2015/05/21

Day seventy-three: 3 Hearts (May, 21)

I don't know exactly why, but one day my 11 years old niece looked at me and said: "C'est tragique". When I questioned her, she told me she had looked it on google translator. Why, as I've just said, I never knew.

C'est tragique is what came to my mind while watching 3 Hearts (3 Coeurs), a Benoît Jacquot's movie. Another thing that I remembered was something that Umberto Eco said (one of his fictional characters actually) in, maybe, Foucault's Pendulum, 1989: every what if conjecture, when opposed to something that occurred,  is false; it is per se something that didn't happened.
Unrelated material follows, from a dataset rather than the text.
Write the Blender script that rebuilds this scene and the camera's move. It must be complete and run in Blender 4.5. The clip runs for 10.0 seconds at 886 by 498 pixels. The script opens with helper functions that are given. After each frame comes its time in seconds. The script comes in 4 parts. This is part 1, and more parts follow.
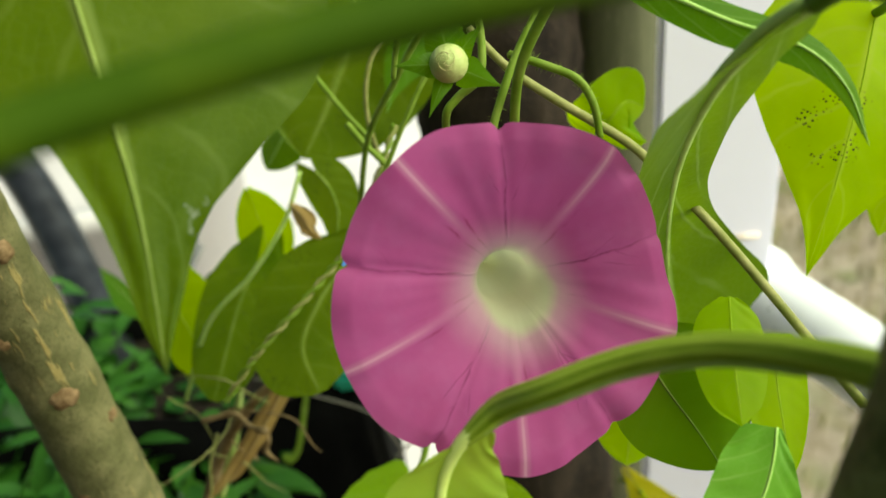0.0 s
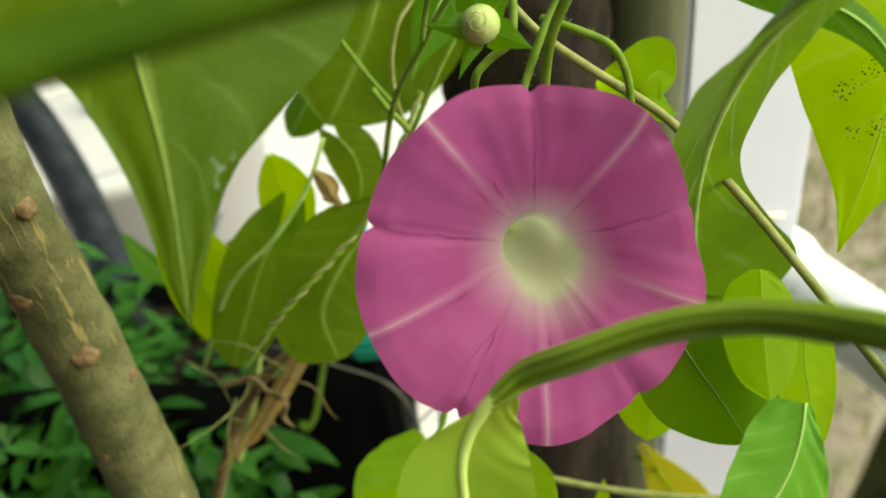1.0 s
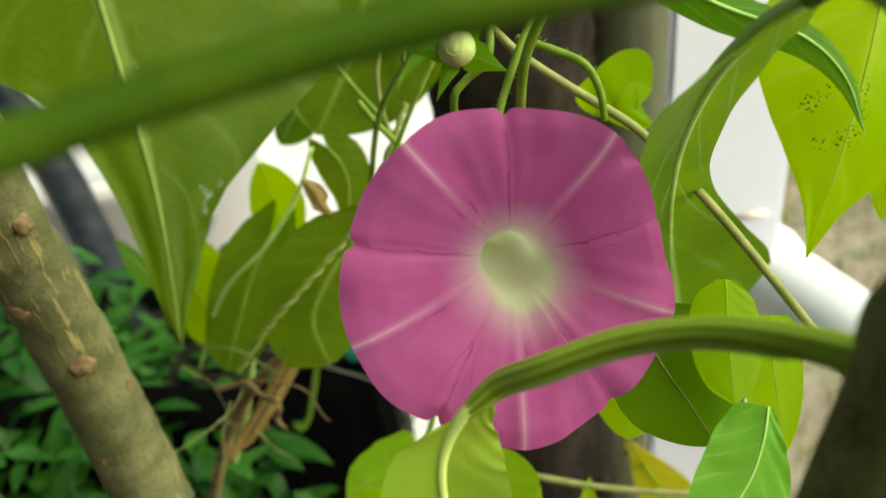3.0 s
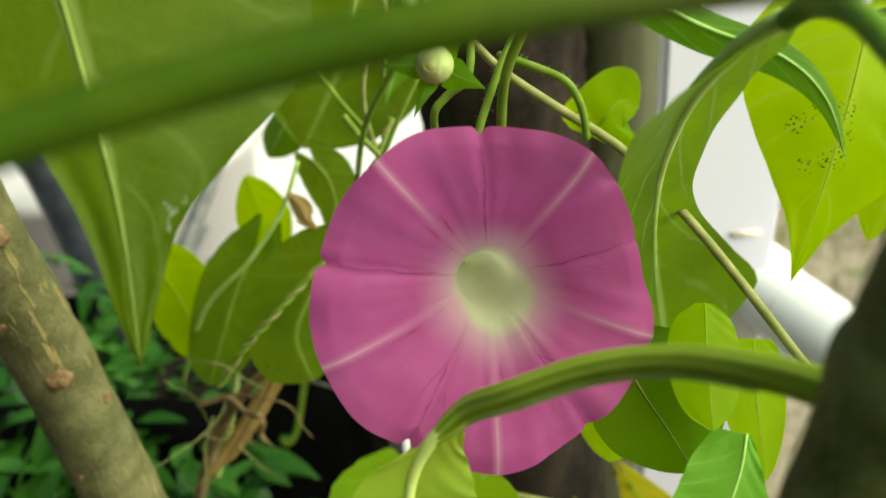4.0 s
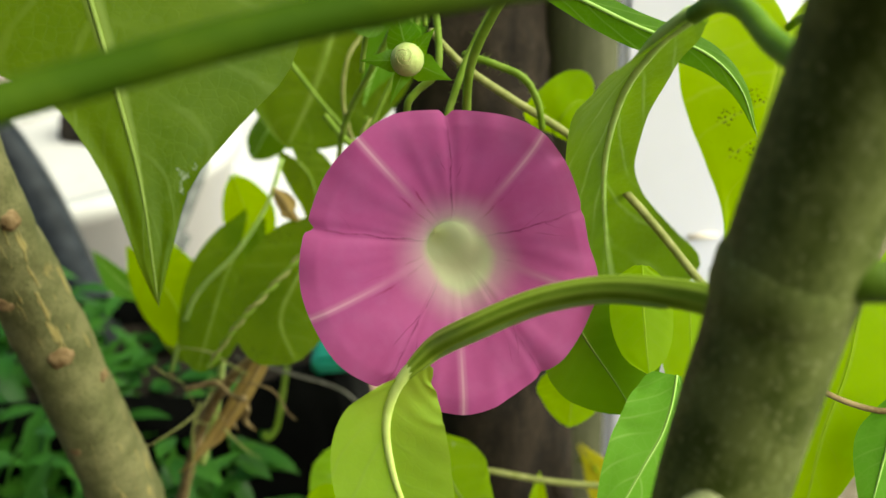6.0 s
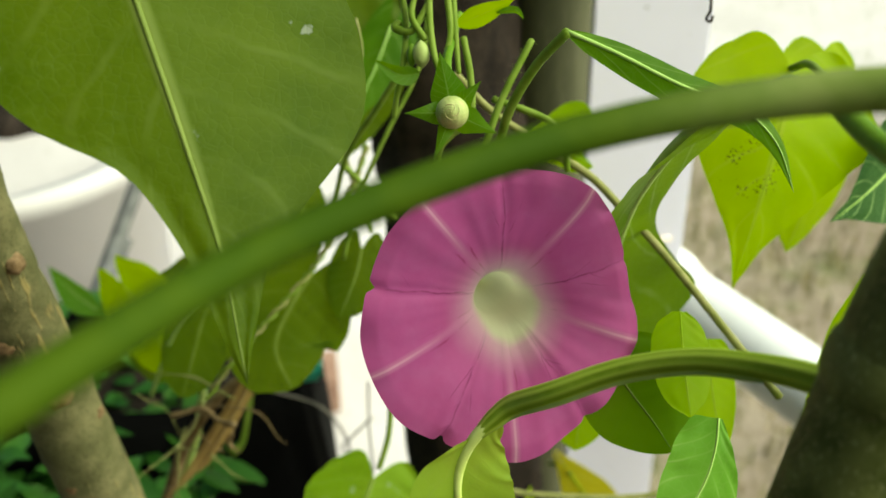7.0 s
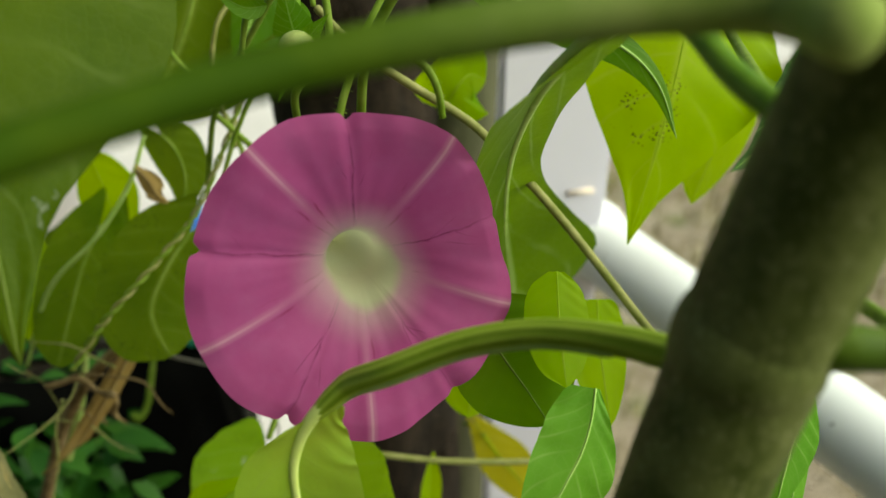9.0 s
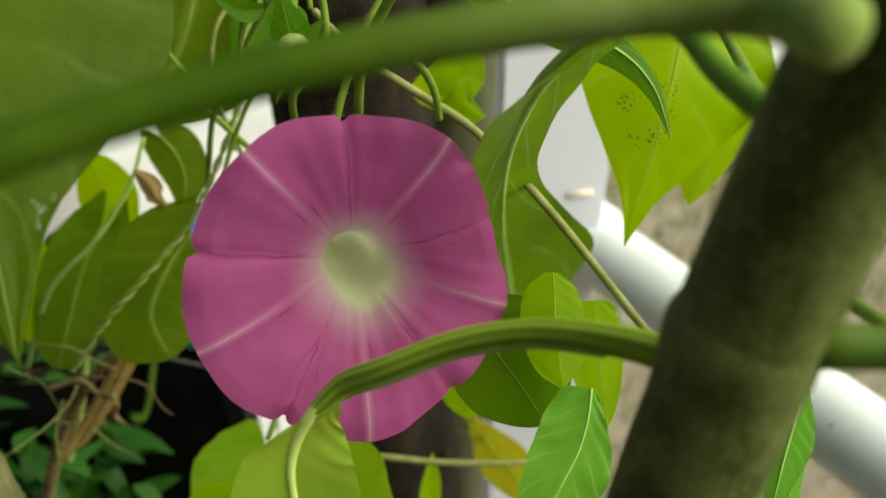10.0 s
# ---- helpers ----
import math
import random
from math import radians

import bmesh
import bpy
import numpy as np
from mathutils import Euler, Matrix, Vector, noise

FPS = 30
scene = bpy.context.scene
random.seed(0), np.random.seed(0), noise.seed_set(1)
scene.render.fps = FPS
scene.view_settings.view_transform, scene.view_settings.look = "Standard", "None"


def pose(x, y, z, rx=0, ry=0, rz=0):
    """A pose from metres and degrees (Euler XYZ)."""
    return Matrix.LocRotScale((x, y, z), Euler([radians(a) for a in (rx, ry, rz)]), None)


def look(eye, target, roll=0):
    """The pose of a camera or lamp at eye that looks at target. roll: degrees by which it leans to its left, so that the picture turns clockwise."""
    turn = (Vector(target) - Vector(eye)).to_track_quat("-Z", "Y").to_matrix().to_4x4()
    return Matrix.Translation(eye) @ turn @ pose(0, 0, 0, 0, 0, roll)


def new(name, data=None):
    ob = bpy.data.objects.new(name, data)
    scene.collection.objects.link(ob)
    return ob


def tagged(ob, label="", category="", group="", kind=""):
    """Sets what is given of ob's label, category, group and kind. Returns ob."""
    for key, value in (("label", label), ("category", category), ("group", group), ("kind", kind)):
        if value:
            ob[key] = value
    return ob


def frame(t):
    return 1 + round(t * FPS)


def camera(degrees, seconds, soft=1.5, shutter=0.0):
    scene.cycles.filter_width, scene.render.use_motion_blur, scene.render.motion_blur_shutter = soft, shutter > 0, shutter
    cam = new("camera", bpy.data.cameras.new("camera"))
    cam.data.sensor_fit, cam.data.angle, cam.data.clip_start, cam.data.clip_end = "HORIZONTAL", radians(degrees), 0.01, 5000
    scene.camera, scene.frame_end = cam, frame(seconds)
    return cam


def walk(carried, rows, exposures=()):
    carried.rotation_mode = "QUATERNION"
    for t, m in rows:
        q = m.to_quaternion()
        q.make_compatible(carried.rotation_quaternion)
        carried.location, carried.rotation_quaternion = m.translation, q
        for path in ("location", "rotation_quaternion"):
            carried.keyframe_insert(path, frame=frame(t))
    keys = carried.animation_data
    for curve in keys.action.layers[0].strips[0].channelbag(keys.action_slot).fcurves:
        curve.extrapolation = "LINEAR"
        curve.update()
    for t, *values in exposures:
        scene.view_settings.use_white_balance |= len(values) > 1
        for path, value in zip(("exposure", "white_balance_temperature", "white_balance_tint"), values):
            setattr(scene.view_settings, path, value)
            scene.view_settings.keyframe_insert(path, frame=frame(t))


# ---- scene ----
cam = camera(54.0, 10.0)
cam.data.dof.use_dof = True
cam.data.dof.focus_distance = 0.195
cam.data.dof.aperture_fstop = 13.0
PATH = [
    (0, (-0.01305, 0.04663, 0.88644), (-0.01244, 0.22129, 0.78900), -5.73),
    (0.5, (-0.01761, 0.04715, 0.88540), (-0.01855, 0.22058, 0.78579), -5.20),
    (1, (-0.01498, 0.04758, 0.88323), (-0.01886, 0.21975, 0.78155), -5.06),
    (1.5, (-0.01537, 0.04679, 0.88333), (-0.01857, 0.21927, 0.78213), -4.94),
    (2, (-0.01281, 0.04720, 0.88503), (-0.01726, 0.21926, 0.78317), -4.94),
    (2.5, (-0.00834, 0.04512, 0.88742), (-0.01345, 0.21700, 0.78529), -4.93),
    (3, (-0.01139, 0.04250, 0.89059), (-0.01429, 0.21404, 0.78782), -5.57),
    (3.2, (-0.00903, 0.04177, 0.89378), (-0.01176, 0.21346, 0.79123), -4.98),
    (4.3, (-0.00518, 0.04669, 0.88666), (-0.00771, 0.21995, 0.78679), -4.67),
    (4.5, (-0.00254, 0.04640, 0.88345), (-0.00581, 0.21993, 0.78407), -4.35),
    (5, (0.01034, 0.02728, 0.87197), (0.00551, 0.20306, 0.77670), -4.59),
    (5.5, (0.00508, 0.01838, 0.88186), (0.00415, 0.19383, 0.78586), -4.06),
    (5.7, (0.00391, 0.01715, 0.88489), (0.00387, 0.19297, 0.78958), -4.19),
    (6.8, (-0.03874, 0.02222, 0.91182), (-0.01915, 0.19352, 0.81047), -1.83),
    (7, (-0.03662, 0.02593, 0.91000), (-0.01362, 0.19690, 0.80880), -1.55),
    (7.5, (-0.02221, 0.02524, 0.90272), (0.00988, 0.19277, 0.79830), -1.17),
    (8, (-0.01822, 0.02611, 0.90159), (0.01758, 0.18926, 0.79159), 0.15),
    (8.5, (-0.01653, 0.03222, 0.90157), (0.01951, 0.19457, 0.79047), -0.02),
    (9, (-0.01234, 0.04163, 0.89876), (0.02070, 0.20505, 0.78829), -0.16),
    (9.5, (-0.01174, 0.04113, 0.89866), (0.02245, 0.20379, 0.78741), 0.09),
    (10, (-0.01149, 0.04032, 0.89909), (0.02128, 0.20415, 0.78915), -0.32),
]
EXPOSURES = [(t, stops, 7400, -16) for t, stops in ((0.0, 0.56), (3.0, 0.62), (4.5, 0.68), (5.5, 0.80), (6.8, 0.50), (8.0, 0.46), (8.6, 0.23), (9.2, 0.18), (10.0, 0.24))]
walk(cam, [(t, look(eye, target, roll)) for t, eye, target, roll in PATH], EXPOSURES)

# ---- sky and sun ----
world = bpy.data.worlds.new("world")
scene.world = world
world.use_nodes = True
wn = world.node_tree
sky = wn.nodes.new("ShaderNodeTexSky")
sky.sky_type, sky.sun_disc = "NISHITA", False
sky.sun_elevation, sky.sun_rotation = radians(46), radians(107)
wn.links.new(sky.outputs[0], wn.nodes["Background"].inputs[0])
wn.nodes["Background"].inputs[1].default_value = 0.074
sun_data = bpy.data.lights.new("sun", "SUN")
sun_data.energy, sun_data.angle, sun_data.color = 5.0, radians(72), (1.0, 0.95, 0.90)
sun = new("sun", sun_data)
sun.matrix_world = look((0, 0, 0), (-0.71, 0.24, -0.66))
scene.view_settings.exposure = 0.0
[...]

Thus, it is a futile assumption. 

What if could also be the prerogative of every tragedy. What if Oedipus had known his father and mother, instead of being unaware of his own origins? Or, better yet, what if Laius hasn't been so rushed to avoid a tragedy and wouldn't act precisely in order to cause one? It is tempting keep imagining many possible what ifs, but the reality of what happened won't change.

3 Coeurs' tone is since the first scene a tragedy - the main musical theme, repeated in different moments, tells us that. The fear that causes the male protagonist many panic attacks is a presage of an imminent threat. And so we spend 106 min. in a strained state, waiting for the worst, with the story told in chunks of time - the viewer fills in between the parts that aren't showed. The movie is a bit irregular at telling this story, it is over dramatic at times, but some things in the narrative are well presented and elaborated. It doesn't highlight the facts and situations,but the characters. And that's always a good thing.

However, for me, this is not a movie about a lover's triangle, as hinted by the title. It is a tale about fate, unfortunate incidents, the tragedy that threatens even the most ordinary lives, not only that of the big characters in history. 



Seeing Catherine Deneuve so plasticized breaks my heart every time.

3 Hearts (3 Coeurs). Directed by Benoît Jacquot. With: Benoit Poelvoorde,
Charlotte Gainsbourg, Chiara Mastroianni. Writers: Julien Boinvent, Benoît 

Jacquot. France/Germany/Belgium, 2014, 106 min. DTS. Color (Cinema).